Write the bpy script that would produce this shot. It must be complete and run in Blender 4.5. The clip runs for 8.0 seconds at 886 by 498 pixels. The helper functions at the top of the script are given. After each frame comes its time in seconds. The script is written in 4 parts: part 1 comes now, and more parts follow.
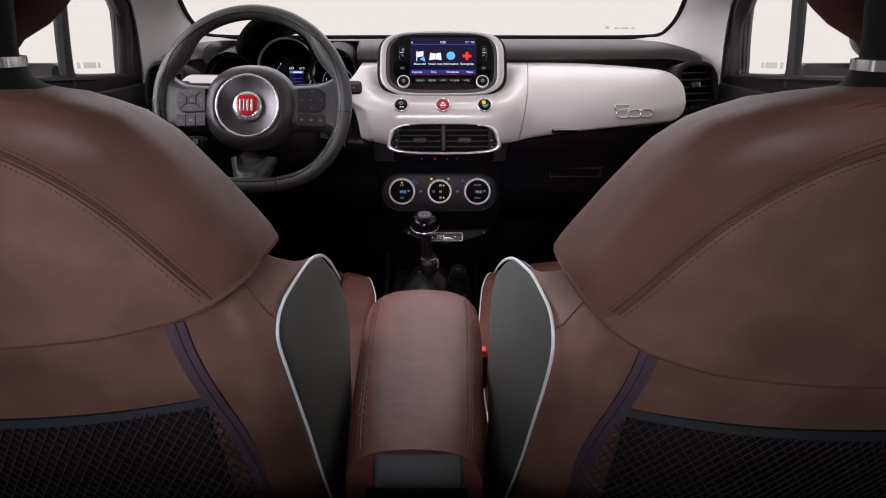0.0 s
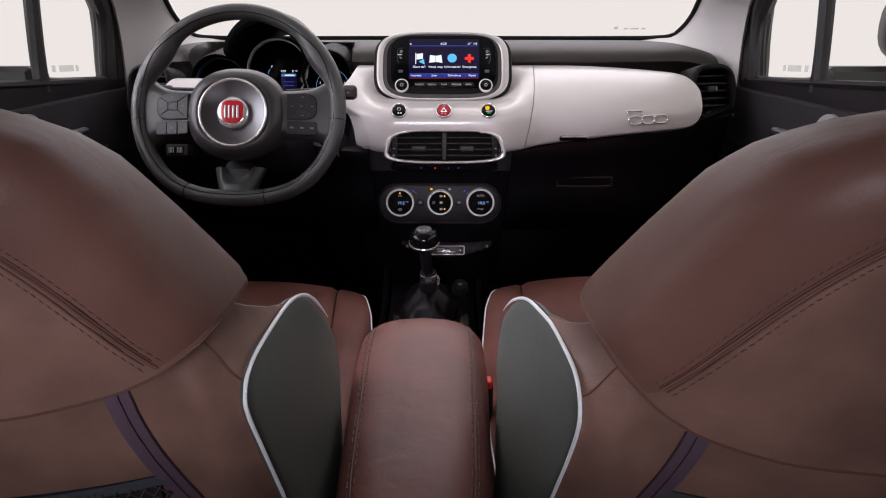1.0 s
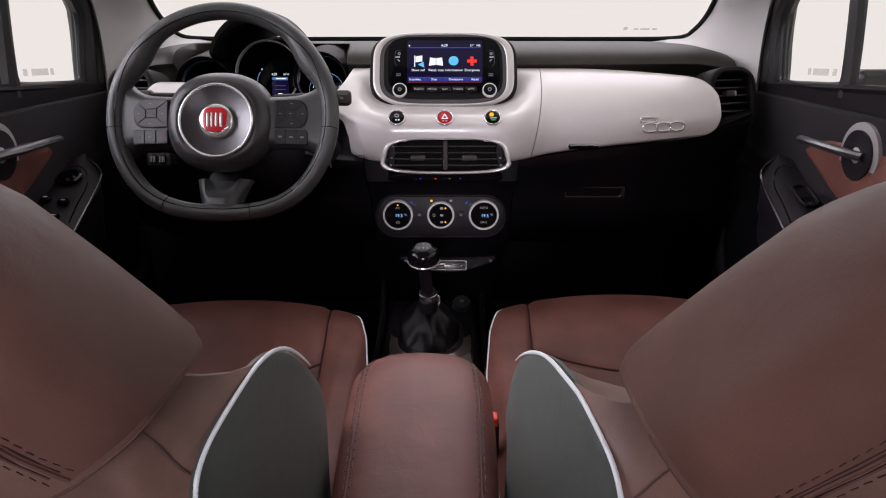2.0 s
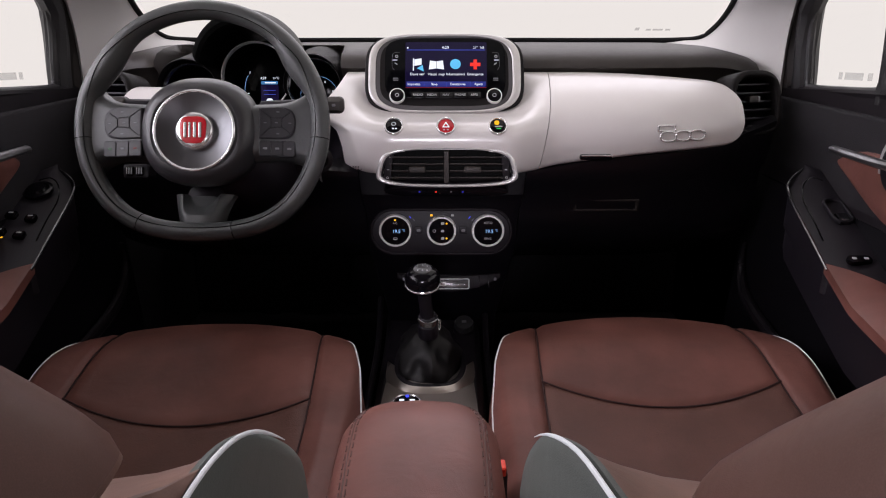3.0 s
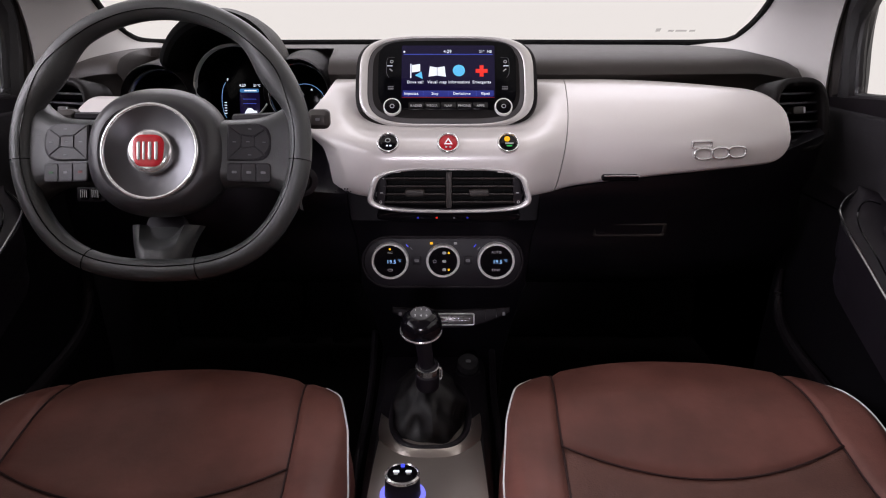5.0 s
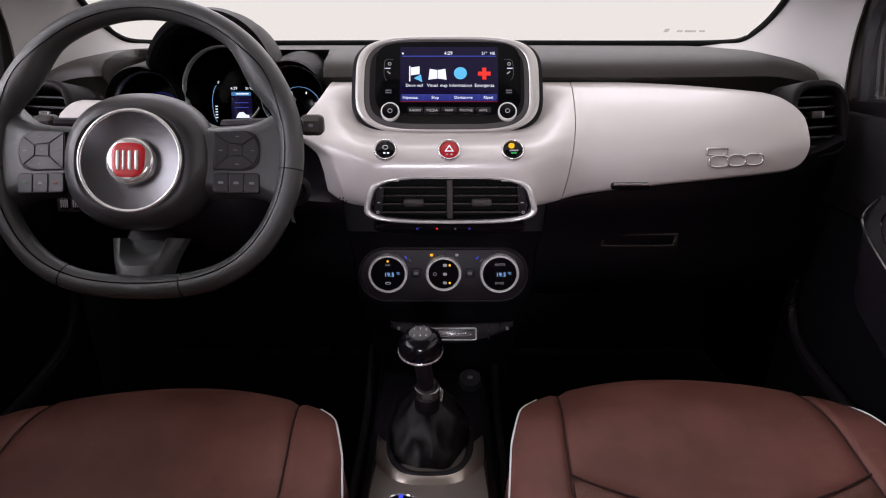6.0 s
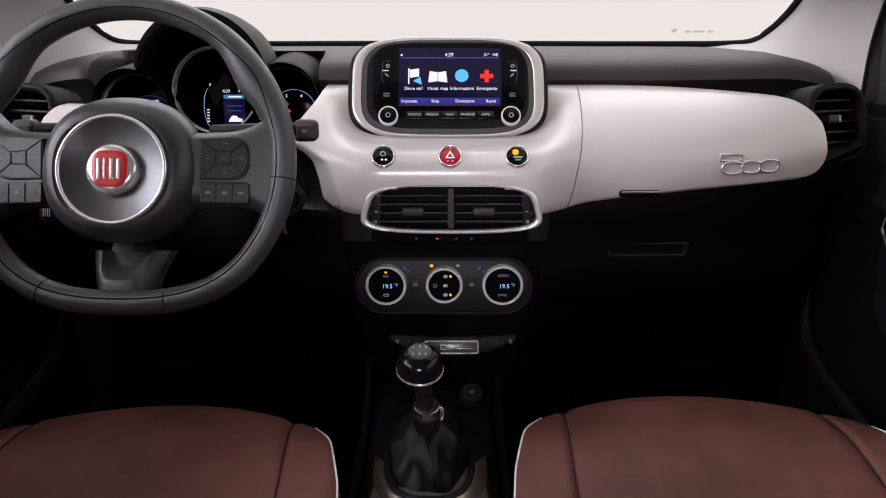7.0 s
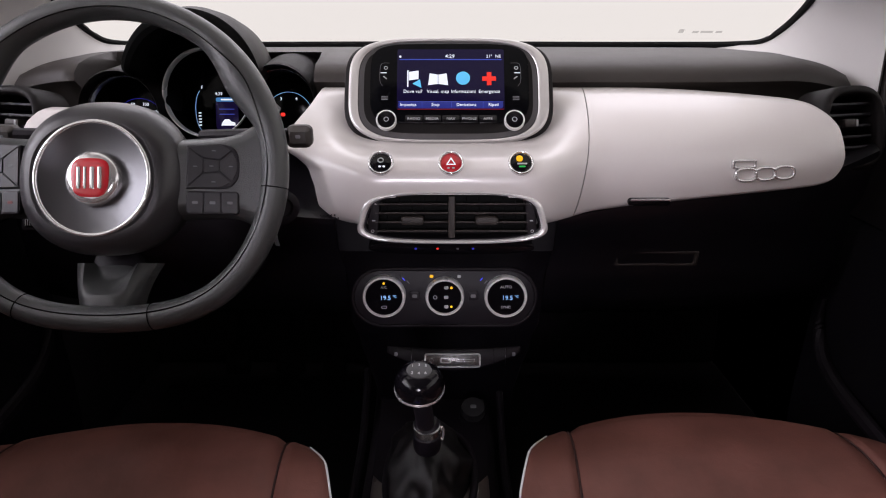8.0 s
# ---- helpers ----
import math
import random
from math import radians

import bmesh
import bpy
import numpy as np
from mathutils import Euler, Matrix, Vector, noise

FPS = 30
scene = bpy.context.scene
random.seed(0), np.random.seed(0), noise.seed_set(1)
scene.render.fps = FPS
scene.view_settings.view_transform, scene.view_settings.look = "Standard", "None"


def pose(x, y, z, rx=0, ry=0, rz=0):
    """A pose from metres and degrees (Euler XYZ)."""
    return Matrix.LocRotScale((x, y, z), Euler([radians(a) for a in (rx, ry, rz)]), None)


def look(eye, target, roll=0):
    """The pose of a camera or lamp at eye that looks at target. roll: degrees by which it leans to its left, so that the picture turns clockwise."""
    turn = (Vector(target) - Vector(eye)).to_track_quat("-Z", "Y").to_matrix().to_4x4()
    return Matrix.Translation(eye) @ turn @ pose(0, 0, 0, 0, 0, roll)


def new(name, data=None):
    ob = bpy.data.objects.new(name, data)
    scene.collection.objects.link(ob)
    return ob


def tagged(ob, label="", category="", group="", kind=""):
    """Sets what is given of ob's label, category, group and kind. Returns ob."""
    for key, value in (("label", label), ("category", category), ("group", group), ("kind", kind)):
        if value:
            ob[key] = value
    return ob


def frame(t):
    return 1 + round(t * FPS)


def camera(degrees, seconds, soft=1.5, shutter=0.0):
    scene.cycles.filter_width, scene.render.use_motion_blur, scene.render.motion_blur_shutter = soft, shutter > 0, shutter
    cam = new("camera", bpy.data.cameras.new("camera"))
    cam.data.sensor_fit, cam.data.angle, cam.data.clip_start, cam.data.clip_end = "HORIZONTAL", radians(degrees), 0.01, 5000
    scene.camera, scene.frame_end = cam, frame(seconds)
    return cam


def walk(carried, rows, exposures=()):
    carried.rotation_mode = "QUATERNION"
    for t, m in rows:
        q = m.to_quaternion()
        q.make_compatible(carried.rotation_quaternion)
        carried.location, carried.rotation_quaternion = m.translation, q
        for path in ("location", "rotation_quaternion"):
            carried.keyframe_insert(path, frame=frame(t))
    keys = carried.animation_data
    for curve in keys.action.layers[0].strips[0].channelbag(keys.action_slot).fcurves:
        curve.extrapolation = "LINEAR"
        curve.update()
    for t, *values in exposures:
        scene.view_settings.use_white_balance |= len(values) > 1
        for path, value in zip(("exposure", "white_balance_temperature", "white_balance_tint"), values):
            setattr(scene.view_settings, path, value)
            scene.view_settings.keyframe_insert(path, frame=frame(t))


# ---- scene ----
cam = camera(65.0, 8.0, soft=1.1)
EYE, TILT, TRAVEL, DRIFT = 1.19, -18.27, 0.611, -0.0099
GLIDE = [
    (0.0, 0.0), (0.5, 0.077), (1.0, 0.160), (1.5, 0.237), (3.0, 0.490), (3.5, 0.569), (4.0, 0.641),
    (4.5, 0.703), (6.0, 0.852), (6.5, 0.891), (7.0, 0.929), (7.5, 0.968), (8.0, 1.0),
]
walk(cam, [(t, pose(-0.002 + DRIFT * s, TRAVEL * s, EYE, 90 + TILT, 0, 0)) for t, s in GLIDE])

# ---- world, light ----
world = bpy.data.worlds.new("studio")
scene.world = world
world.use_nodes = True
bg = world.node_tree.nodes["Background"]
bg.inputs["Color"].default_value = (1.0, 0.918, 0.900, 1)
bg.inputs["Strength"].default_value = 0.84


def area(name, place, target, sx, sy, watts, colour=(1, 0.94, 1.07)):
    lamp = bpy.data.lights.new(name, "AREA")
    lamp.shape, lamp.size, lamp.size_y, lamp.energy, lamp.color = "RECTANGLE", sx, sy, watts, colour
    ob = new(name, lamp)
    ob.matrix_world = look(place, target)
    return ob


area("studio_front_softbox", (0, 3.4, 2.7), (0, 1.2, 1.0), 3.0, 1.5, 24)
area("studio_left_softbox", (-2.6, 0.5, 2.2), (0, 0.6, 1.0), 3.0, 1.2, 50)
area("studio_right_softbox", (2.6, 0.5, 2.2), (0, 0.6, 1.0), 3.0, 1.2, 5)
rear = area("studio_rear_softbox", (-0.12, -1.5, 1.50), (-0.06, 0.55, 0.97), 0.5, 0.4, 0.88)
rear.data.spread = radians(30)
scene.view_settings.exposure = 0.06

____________

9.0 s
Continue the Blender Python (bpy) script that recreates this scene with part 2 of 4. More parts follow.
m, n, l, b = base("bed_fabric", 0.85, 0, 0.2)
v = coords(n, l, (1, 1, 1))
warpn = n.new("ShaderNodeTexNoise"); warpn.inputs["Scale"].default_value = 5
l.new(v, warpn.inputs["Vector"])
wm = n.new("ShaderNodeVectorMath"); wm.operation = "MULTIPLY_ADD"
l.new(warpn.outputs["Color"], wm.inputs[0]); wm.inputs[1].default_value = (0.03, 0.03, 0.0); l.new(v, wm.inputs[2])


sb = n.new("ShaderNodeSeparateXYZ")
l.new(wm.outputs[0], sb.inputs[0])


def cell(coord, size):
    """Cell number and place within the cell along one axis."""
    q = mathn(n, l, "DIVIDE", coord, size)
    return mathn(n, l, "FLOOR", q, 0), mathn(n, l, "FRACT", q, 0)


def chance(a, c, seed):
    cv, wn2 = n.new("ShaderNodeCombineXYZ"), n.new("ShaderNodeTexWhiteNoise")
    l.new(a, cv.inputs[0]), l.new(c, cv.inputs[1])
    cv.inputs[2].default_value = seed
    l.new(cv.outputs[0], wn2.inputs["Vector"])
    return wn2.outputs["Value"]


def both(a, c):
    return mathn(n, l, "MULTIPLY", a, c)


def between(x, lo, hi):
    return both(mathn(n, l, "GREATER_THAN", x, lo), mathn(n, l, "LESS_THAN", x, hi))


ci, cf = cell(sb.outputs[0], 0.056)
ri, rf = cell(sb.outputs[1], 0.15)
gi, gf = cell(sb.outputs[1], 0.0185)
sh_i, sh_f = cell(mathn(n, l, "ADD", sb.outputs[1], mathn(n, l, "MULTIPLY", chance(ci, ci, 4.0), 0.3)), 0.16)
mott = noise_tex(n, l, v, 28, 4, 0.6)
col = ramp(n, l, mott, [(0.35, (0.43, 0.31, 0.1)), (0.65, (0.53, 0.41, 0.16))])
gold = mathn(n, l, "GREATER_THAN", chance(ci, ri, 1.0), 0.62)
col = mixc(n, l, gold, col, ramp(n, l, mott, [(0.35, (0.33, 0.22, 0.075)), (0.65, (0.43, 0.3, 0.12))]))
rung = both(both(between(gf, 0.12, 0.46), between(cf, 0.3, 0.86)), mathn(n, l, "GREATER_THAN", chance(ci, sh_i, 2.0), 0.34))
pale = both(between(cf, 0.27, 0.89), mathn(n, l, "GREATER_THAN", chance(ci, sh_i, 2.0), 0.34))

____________

**Brief**
Above are the records; copy exactly the lines from the one with "Write the bpy" through the one with "of a camera", including both, and nothing more. Leave out pictures.

**Result below**
Write the bpy script that would produce this shot. It must be complete and run in Blender 4.5. The clip runs for 8.0 seconds at 886 by 498 pixels. The helper functions at the top of the script are given. After each frame comes its time in seconds. The script is written in 4 parts: part 1 comes now, and more parts follow.
0.0 s
1.0 s
2.0 s
3.0 s
5.0 s
6.0 s
7.0 s
8.0 s
# ---- helpers ----
import math
import random
from math import radians

import bmesh
import bpy
import numpy as np
from mathutils import Euler, Matrix, Vector, noise

FPS = 30
scene = bpy.context.scene
random.seed(0), np.random.seed(0), noise.seed_set(1)
scene.render.fps = FPS
scene.view_settings.view_transform, scene.view_settings.look = "Standard", "None"


def pose(x, y, z, rx=0, ry=0, rz=0):
    """A pose from metres and degrees (Euler XYZ)."""
    return Matrix.LocRotScale((x, y, z), Euler([radians(a) for a in (rx, ry, rz)]), None)


def look(eye, target, roll=0):
    """The pose of a camera or lamp at eye that looks at target. roll: degrees by which it leans to its left, so that the picture turns clockwise."""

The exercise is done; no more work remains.